Data excerpt ->
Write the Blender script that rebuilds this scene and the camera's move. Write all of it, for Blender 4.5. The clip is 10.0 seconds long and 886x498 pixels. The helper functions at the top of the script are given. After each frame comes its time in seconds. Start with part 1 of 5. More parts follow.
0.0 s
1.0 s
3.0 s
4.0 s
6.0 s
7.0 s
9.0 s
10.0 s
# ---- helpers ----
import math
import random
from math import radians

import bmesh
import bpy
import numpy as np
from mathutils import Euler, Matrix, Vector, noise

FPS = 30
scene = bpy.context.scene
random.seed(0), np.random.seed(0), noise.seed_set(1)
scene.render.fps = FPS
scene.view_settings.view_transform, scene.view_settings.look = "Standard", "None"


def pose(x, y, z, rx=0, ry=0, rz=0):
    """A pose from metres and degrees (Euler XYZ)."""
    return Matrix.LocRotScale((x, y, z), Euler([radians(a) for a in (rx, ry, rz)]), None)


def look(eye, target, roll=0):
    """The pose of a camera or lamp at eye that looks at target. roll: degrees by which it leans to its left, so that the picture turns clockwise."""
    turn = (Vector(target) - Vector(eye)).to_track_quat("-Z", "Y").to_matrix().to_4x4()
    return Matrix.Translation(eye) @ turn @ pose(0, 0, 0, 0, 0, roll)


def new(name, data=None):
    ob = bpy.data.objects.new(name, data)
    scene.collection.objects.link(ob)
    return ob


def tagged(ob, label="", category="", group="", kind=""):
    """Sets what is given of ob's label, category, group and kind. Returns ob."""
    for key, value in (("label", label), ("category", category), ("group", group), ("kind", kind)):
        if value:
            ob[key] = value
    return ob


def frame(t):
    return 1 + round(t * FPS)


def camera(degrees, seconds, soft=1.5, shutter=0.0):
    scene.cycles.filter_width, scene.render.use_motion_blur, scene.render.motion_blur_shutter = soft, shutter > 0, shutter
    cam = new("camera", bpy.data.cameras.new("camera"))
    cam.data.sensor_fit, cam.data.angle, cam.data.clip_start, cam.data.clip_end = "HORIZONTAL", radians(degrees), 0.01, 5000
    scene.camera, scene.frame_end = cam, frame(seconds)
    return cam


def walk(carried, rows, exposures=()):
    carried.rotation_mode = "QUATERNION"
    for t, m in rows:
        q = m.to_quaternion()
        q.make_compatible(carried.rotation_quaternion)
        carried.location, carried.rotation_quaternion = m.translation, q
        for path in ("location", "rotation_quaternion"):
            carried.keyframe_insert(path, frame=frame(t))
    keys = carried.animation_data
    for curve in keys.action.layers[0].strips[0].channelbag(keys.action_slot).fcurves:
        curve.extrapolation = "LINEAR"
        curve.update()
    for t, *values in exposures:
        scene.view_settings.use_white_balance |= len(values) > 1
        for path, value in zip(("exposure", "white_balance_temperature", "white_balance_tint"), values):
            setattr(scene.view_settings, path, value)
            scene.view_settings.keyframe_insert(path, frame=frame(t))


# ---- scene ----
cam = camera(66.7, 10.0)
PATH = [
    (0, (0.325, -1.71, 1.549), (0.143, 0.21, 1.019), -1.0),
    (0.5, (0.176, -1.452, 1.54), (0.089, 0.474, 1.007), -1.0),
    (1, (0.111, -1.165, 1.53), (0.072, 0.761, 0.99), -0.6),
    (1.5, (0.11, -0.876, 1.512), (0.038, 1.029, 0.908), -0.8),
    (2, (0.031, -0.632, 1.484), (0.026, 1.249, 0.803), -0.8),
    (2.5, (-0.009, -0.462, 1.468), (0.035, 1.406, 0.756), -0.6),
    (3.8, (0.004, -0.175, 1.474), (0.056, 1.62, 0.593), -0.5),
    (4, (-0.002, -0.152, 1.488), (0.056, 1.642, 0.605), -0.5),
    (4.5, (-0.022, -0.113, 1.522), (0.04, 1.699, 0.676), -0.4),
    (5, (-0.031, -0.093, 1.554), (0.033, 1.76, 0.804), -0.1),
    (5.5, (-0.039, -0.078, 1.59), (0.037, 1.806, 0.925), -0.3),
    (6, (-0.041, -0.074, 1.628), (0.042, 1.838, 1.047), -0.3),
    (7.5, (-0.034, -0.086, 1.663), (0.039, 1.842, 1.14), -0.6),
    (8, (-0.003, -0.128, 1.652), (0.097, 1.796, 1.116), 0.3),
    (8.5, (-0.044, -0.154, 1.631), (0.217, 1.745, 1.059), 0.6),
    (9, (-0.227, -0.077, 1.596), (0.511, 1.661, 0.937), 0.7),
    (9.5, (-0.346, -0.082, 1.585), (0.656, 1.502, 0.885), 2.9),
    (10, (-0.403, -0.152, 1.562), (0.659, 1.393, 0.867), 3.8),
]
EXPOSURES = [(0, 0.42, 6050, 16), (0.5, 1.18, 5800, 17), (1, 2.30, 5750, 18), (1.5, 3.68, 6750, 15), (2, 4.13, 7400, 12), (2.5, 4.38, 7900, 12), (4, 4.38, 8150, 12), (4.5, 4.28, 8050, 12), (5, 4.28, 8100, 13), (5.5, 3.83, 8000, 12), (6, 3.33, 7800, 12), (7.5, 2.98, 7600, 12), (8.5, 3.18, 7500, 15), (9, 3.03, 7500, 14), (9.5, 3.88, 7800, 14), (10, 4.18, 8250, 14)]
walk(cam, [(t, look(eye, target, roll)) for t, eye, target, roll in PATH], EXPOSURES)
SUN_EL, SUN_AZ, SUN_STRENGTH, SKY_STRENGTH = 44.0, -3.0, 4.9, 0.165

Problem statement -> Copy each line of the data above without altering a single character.

Correct result ->
Write the Blender script that rebuilds this scene and the camera's move. Write all of it, for Blender 4.5. The clip is 10.0 seconds long and 886x498 pixels. The helper functions at the top of the script are given. After each frame comes its time in seconds. Start with part 1 of 5. More parts follow.
0.0 s
1.0 s
3.0 s
4.0 s
6.0 s
7.0 s
9.0 s
10.0 s
# ---- helpers ----
import math
import random
from math import radians

import bmesh
import bpy
import numpy as np
from mathutils import Euler, Matrix, Vector, noise

FPS = 30
scene = bpy.context.scene
random.seed(0), np.random.seed(0), noise.seed_set(1)
scene.render.fps = FPS
scene.view_settings.view_transform, scene.view_settings.look = "Standard", "None"


def pose(x, y, z, rx=0, ry=0, rz=0):
    """A pose from metres and degrees (Euler XYZ)."""
    return Matrix.LocRotScale((x, y, z), Euler([radians(a) for a in (rx, ry, rz)]), None)


def look(eye, target, roll=0):
    """The pose of a camera or lamp at eye that looks at target. roll: degrees by which it leans to its left, so that the picture turns clockwise."""
    turn = (Vector(target) - Vector(eye)).to_track_quat("-Z", "Y").to_matrix().to_4x4()
    return Matrix.Translation(eye) @ turn @ pose(0, 0, 0, 0, 0, roll)


def new(name, data=None):
    ob = bpy.data.objects.new(name, data)
    scene.collection.objects.link(ob)
    return ob


def tagged(ob, label="", category="", group="", kind=""):
    """Sets what is given of ob's label, category, group and kind. Returns ob."""
    for key, value in (("label", label), ("category", category), ("group", group), ("kind", kind)):
        if value:
            ob[key] = value
    return ob


def frame(t):
    return 1 + round(t * FPS)


def camera(degrees, seconds, soft=1.5, shutter=0.0):
    scene.cycles.filter_width, scene.render.use_motion_blur, scene.render.motion_blur_shutter = soft, shutter > 0, shutter
    cam = new("camera", bpy.data.cameras.new("camera"))
    cam.data.sensor_fit, cam.data.angle, cam.data.clip_start, cam.data.clip_end = "HORIZONTAL", radians(degrees), 0.01, 5000
    scene.camera, scene.frame_end = cam, frame(seconds)
    return cam


def walk(carried, rows, exposures=()):
    carried.rotation_mode = "QUATERNION"
    for t, m in rows:
        q = m.to_quaternion()
        q.make_compatible(carried.rotation_quaternion)
        carried.location, carried.rotation_quaternion = m.translation, q
        for path in ("location", "rotation_quaternion"):
            carried.keyframe_insert(path, frame=frame(t))
    keys = carried.animation_data
    for curve in keys.action.layers[0].strips[0].channelbag(keys.action_slot).fcurves:
        curve.extrapolation = "LINEAR"
        curve.update()
    for t, *values in exposures:
        scene.view_settings.use_white_balance |= len(values) > 1
        for path, value in zip(("exposure", "white_balance_temperature", "white_balance_tint"), values):
            setattr(scene.view_settings, path, value)
            scene.view_settings.keyframe_insert(path, frame=frame(t))


# ---- scene ----
cam = camera(66.7, 10.0)
PATH = [
    (0, (0.325, -1.71, 1.549), (0.143, 0.21, 1.019), -1.0),
    (0.5, (0.176, -1.452, 1.54), (0.089, 0.474, 1.007), -1.0),
    (1, (0.111, -1.165, 1.53), (0.072, 0.761, 0.99), -0.6),
    (1.5, (0.11, -0.876, 1.512), (0.038, 1.029, 0.908), -0.8),
    (2, (0.031, -0.632, 1.484), (0.026, 1.249, 0.803), -0.8),
    (2.5, (-0.009, -0.462, 1.468), (0.035, 1.406, 0.756), -0.6),
    (3.8, (0.004, -0.175, 1.474), (0.056, 1.62, 0.593), -0.5),
    (4, (-0.002, -0.152, 1.488), (0.056, 1.642, 0.605), -0.5),
    (4.5, (-0.022, -0.113, 1.522), (0.04, 1.699, 0.676), -0.4),
    (5, (-0.031, -0.093, 1.554), (0.033, 1.76, 0.804), -0.1),
    (5.5, (-0.039, -0.078, 1.59), (0.037, 1.806, 0.925), -0.3),
    (6, (-0.041, -0.074, 1.628), (0.042, 1.838, 1.047), -0.3),
    (7.5, (-0.034, -0.086, 1.663), (0.039, 1.842, 1.14), -0.6),
    (8, (-0.003, -0.128, 1.652), (0.097, 1.796, 1.116), 0.3),
    (8.5, (-0.044, -0.154, 1.631), (0.217, 1.745, 1.059), 0.6),
    (9, (-0.227, -0.077, 1.596), (0.511, 1.661, 0.937), 0.7),
    (9.5, (-0.346, -0.082, 1.585), (0.656, 1.502, 0.885), 2.9),
    (10, (-0.403, -0.152, 1.562), (0.659, 1.393, 0.867), 3.8),
]
EXPOSURES = [(0, 0.42, 6050, 16), (0.5, 1.18, 5800, 17), (1, 2.30, 5750, 18), (1.5, 3.68, 6750, 15), (2, 4.13, 7400, 12), (2.5, 4.38, 7900, 12), (4, 4.38, 8150, 12), (4.5, 4.28, 8050, 12), (5, 4.28, 8100, 13), (5.5, 3.83, 8000, 12), (6, 3.33, 7800, 12), (7.5, 2.98, 7600, 12), (8.5, 3.18, 7500, 15), (9, 3.03, 7500, 14), (9.5, 3.88, 7800, 14), (10, 4.18, 8250, 14)]
walk(cam, [(t, look(eye, target, roll)) for t, eye, target, roll in PATH], EXPOSURES)
SUN_EL, SUN_AZ, SUN_STRENGTH, SKY_STRENGTH = 44.0, -3.0, 4.9, 0.165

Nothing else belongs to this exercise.